Edit: I'd like to preface this by saying that I've never used Foursquare, or any service like this.

Then what is the point? My take away is probably not what it's supposed to be: that people really don't care about privacy until after they've had it violated and then cry about how their privacy has been taken.

I mean, if we take the article for what it says, the weird person is Shea. She's the odd one. She's the strange one. She's sharing her information with strangers, and when a stranger contacts her, she gets scared. I mean, what did he say that was creepy? Nothing. Oh, sure, the situation was creepy. But it was her doing.

She's broadcasting her where-abouts to the world. Someone picks up on that, contacts her, and asks about hanging out. She get's creeped out. He notices and asks. He then advises her not to do what she did.

I'm not heartless. She was frightened. Fine. And the resulting comments seemed excessively harsh. But really, if you're communicating information about yourself to the public, expect communication to actually occur.


I never really saw the point. I suppose if you have a high friend density in your location, it might be more useful. On a college campus, for instance.

If your friends and coworkers are widely scattered through several towns, so even if you post your location nobody's likely to be nearby, then it's really kinda pointless.

It seems like this would be a good candidate for a peer-to-peer implementation.

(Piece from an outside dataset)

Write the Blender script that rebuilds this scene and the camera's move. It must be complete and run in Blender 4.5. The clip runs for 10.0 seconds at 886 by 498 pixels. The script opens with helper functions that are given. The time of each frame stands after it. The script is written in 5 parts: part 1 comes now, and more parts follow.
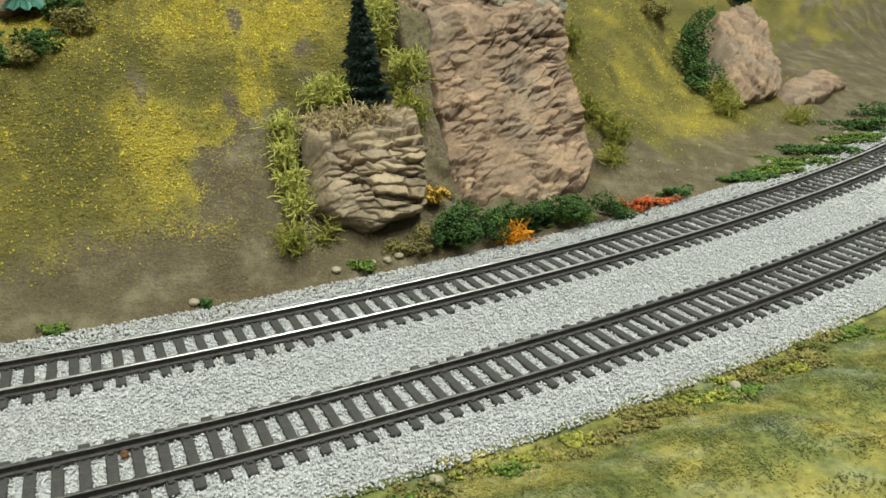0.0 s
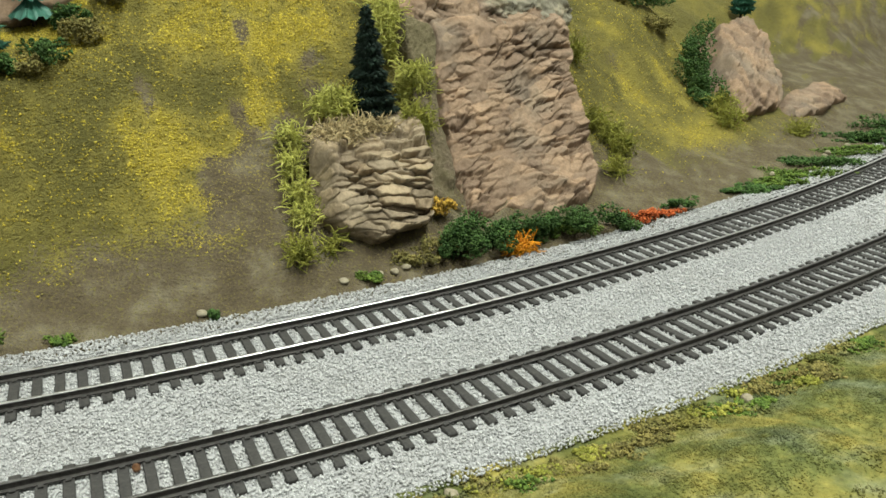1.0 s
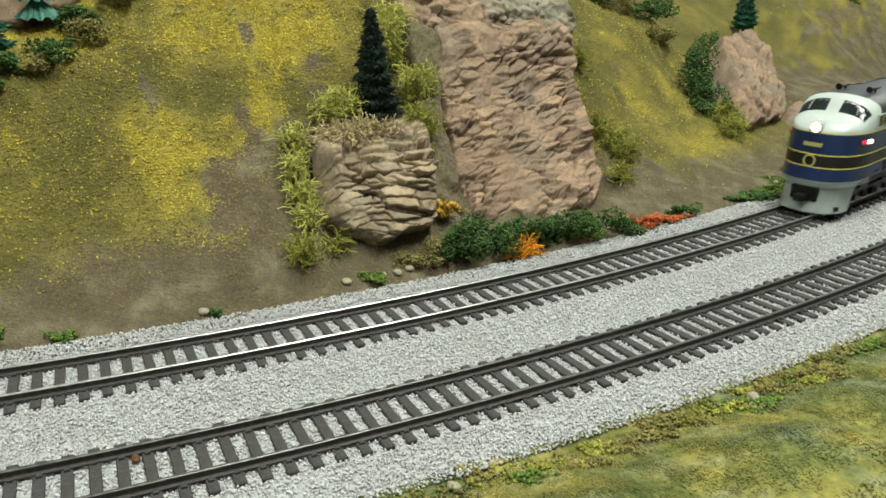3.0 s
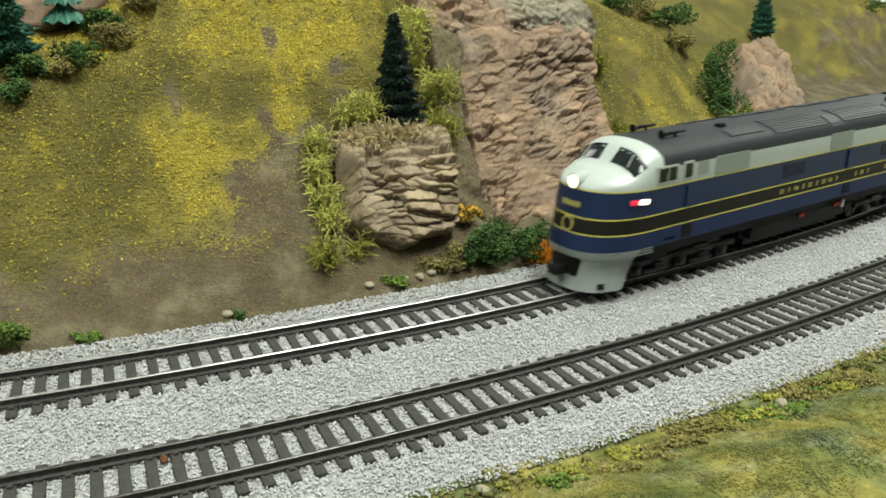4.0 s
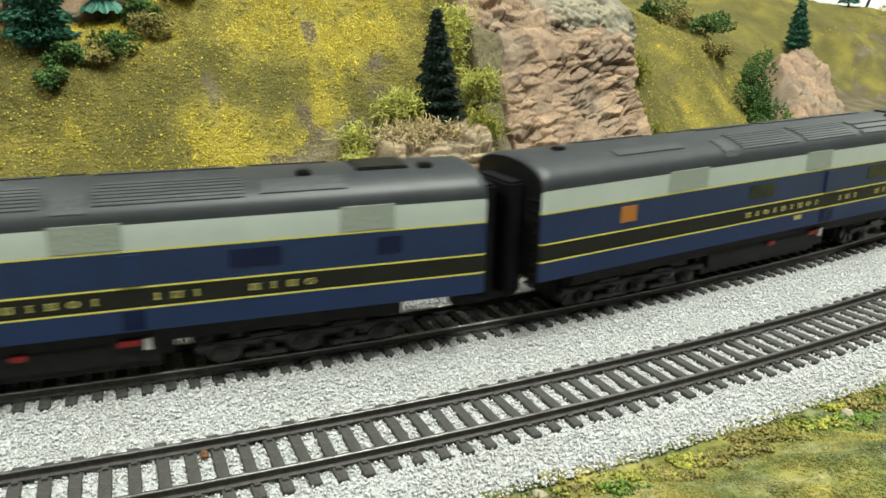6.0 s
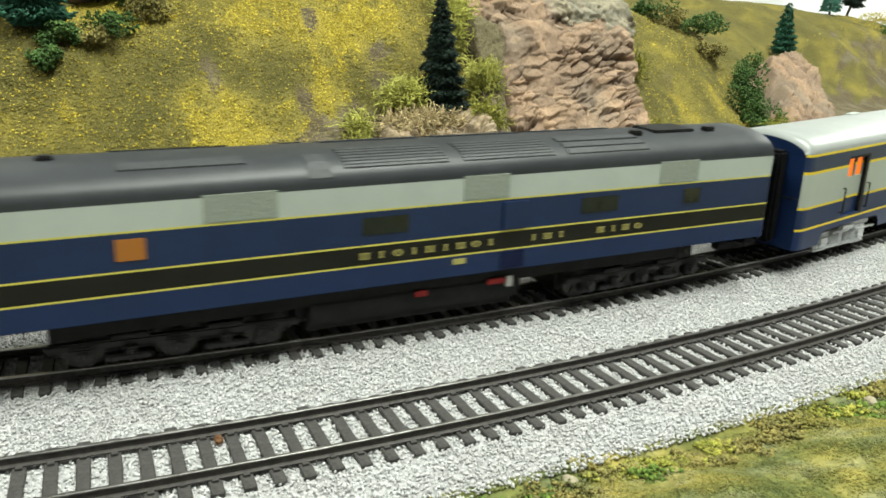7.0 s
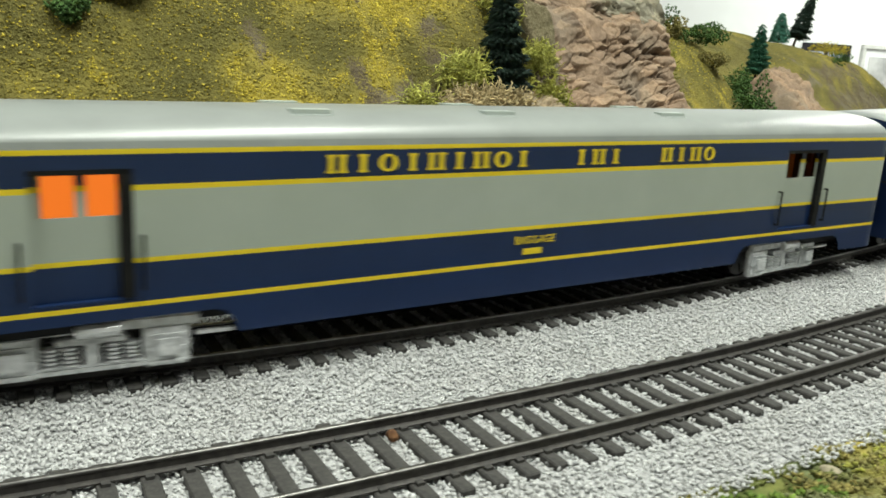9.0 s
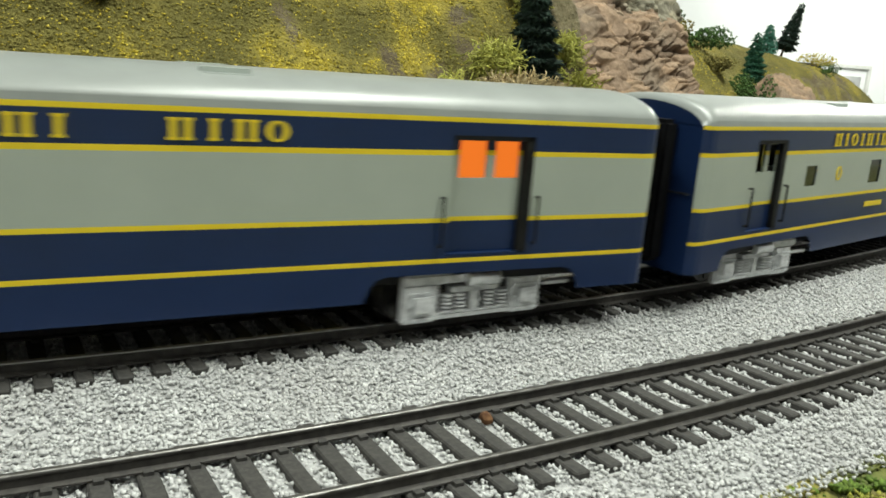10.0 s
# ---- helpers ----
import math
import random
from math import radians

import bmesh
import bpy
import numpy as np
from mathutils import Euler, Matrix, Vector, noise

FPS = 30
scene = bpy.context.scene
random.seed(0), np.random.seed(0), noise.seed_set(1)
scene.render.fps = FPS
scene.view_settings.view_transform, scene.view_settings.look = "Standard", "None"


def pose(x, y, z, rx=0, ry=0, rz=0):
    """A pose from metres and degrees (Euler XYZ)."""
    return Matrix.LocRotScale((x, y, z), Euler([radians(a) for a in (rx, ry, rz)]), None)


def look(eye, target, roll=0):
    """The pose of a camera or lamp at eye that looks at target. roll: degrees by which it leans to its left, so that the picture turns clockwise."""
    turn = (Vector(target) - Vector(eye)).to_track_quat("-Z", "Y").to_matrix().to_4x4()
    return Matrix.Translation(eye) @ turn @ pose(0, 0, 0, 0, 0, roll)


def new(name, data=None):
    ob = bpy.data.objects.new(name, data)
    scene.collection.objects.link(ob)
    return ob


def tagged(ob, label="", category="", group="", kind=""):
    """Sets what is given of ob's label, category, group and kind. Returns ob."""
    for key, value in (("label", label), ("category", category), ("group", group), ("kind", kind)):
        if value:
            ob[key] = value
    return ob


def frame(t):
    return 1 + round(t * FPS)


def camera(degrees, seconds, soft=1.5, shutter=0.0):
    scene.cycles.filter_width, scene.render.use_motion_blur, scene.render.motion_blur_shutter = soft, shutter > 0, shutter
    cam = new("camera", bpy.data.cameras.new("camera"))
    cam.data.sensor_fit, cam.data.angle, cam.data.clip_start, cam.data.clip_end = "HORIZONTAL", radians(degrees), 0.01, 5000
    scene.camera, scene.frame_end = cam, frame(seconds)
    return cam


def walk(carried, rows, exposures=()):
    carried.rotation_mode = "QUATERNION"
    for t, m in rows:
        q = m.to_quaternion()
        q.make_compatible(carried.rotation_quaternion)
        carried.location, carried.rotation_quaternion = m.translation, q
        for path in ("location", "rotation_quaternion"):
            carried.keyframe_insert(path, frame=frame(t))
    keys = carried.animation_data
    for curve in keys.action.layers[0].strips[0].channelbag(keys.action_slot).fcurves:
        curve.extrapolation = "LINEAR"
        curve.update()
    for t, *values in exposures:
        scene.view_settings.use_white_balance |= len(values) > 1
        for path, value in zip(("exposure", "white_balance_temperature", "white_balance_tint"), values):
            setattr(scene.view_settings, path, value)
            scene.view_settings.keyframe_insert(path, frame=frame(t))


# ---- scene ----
# ---- camera and its walk ----
cam = camera(56.0, 10.0, 1.65, 0.42)
PATH = [
    (0.0, (-0.00078, -0.00738, 0.12097), (0.02378, 0.36276, -0.02868), -0.27),
    (0.5, (-0.00257, -0.00616, 0.12096), (0.02342, 0.36414, -0.02803), 0.08),
    (1.0, (-0.00579, -0.00615, 0.12127), (0.02164, 0.36552, -0.02403), -0.00),
    (1.5, (-0.00411, -0.00770, 0.11933), (0.02399, 0.36436, -0.02482), 0.22),
    (2.0, (-0.00565, -0.00882, 0.11821), (0.02364, 0.36505, -0.02094), 0.31),
    (2.5, (-0.00566, -0.00814, 0.11551), (0.02238, 0.36648, -0.02188), 0.28),
    (4.0, (-0.01132, -0.00743, 0.11260), (0.01102, 0.36933, -0.01991), 0.41),
    (4.5, (-0.01479, -0.00772, 0.11063), (0.00159, 0.36952, -0.02137), 0.48),
    (5.0, (-0.01756, -0.00698, 0.10900), (-0.00820, 0.36989, -0.02470), 0.47),
    (5.5, (-0.01900, -0.00343, 0.10728), (-0.00873, 0.37466, -0.02288), 0.79),
    (7.0, (-0.03271, 0.00447, 0.09471), (-0.00371, 0.38473, -0.02597), 2.31),
    (7.5, (-0.04279, 0.00690, 0.08959), (-0.01044, 0.38599, -0.03386), 2.83),
    (8.0, (-0.05394, 0.01217, 0.08176), (-0.00669, 0.39009, -0.04049), 3.80),
    (8.5, (-0.07114, 0.02562, 0.07287), (-0.01123, 0.40393, -0.04241), 4.10),
    (9.0, (-0.08597, 0.03974, 0.06391), (-0.01286, 0.42066, -0.03381), 3.69),
    (9.5, (-0.09663, 0.04720, 0.05626), (-0.01531, 0.42710, -0.03893), 3.53),
    (10.0, (-0.10415, 0.05021, 0.05354), (-0.01765, 0.43012, -0.03696), 4.55),
]
walk(cam, [(t, look(eye, target, roll)) for t, eye, target, roll in PATH], [(0.0, -0.03), (4.0, -0.03), (5.0, 0.23), (7.0, 0.40), (8.0, 0.36), (9.0, 0.04), (10.0, 0.02)])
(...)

Send the data directly to your friends' devices, without a central repository or way for other people to check.

Of course, then you probably lose many of the marketing possibilities.


I created an account because all my friends were doing it. However, I always felt deep down that it was weird and potentially dangerous sharing your location with the rest of the world. After reading this article I asked myself, "Do I care where my friends are? Do I want to share my location with others?" I answered "NO" to both questions and deleted my account.


You could easily solve this issue by just being friends on Foursquare et al with people you actually know and trust.


Well that and unchecking "Show me in the 'Who's here' list in the mobile app" on the settings page.


I don't use it, but it sounds like Facebook regarding default settings are more open than closed... which is great for Foursquare and bad for a general user that never checks that.


I won't speak for facebook but we REALLY DO spend a lot of time thinking about our privacy settings on foursquare, and we try very hard to balance a "as secure as possibly by default" vs a "as useful as possible by default" model while at the same time trying to make the options as easy to understand as possible for our users. If there's any specific way you think we might be able to improve I'd be very interested in hearing it.

-harryh, foursquare


The real question is why any of these people signed up for Foursquare in the first place. Foursquare is great for people who want to share their location, not so great (surprise!) for people who don't. If you don't want the risks and benefits together, don't sign up.


I deleted mine as well after a similarly creepy event.

Also, after awhile, I just didn't see the point to it.


Care to elaborate?


This is nothing new. Crazy people can be anywhere; they can follow you around, or simply be at your location. The Internet doesn't make this different, it just makes it slightly easier to target a specific individual. But Foursquare, unlike "real life", you can control. You can fake check-ins. You can simply not check in. But when someone is following you around in real life, there is nothing you can do, except maybe get a fake mustache.


Probably the fake mustache won't work either cos you'd be telling all your friends that you got a fake mustache! And we're back to square 1.


Are this the same with other services like Gowalla? Cos anyone can make the jump from Foursquare easily.

Both services can post to Facebook anyways, so if it's for the same reason of telling people where you are, why are people still sticking on Foursquare?


The weirdest thing I had happen so far was checking in (on Gowalla) at a restaurant while on vacation and seeing a checkin from the same guy that had also recently checked into our hotel. For a minute I thought it was a weird coincidence, but then I looked at all his recent checkins and he'd been checking into every single spot up and down the beach, about 30 in the past hour. The weird part is that he was actually in the restaurant. I almost said something to him about being an item-hunting scammer, but I let it go.

It's weird how accustomed we've become to anonymity in modern times. Less than a hundred years ago, most people rarely went anywhere without being surrounded by people that knew them. There are still plenty of places where you could go walk into a bar on a Saturday night and 90% of the people know each other.


I almost said something to him about being an item-hunting scammer, but I let it go.

It's weird how accustomed we've become to anonymity in modern times.

What's really weird is how emotional people get about how other people spend their time. "Scammer" because he's been to 30 restaurants? Who the fuck cares!?


I didn't get all emotional about a guy gaming Gowalla. I wasn't about to go drop an f-bomb on him and his family, but I did come close to joking with him about it.

I was just commenting that it was weird to actually see a guy that does hundreds of driveby automated checkins a day actually inside the place he checked into.


Foursquare comes out of the idea of playing virtual games out in the every day world. What happens often when people are playing a game is someone gets hurt and then the fun is ruined for everyone.


You know what's silly about this story? You can A) Not include your phone number or B) Only friend people that you consider your friend and know personally. Seems like a non-issue to me.


The 'cyberstalker' in the article called the woman on the restaurant's telphone, not her telephone. Also, the default privacy settings on Foursquare allow users who aren't your 'friends' to discover when you've checked in somewhere via the 'mayor' and 'who's here' features.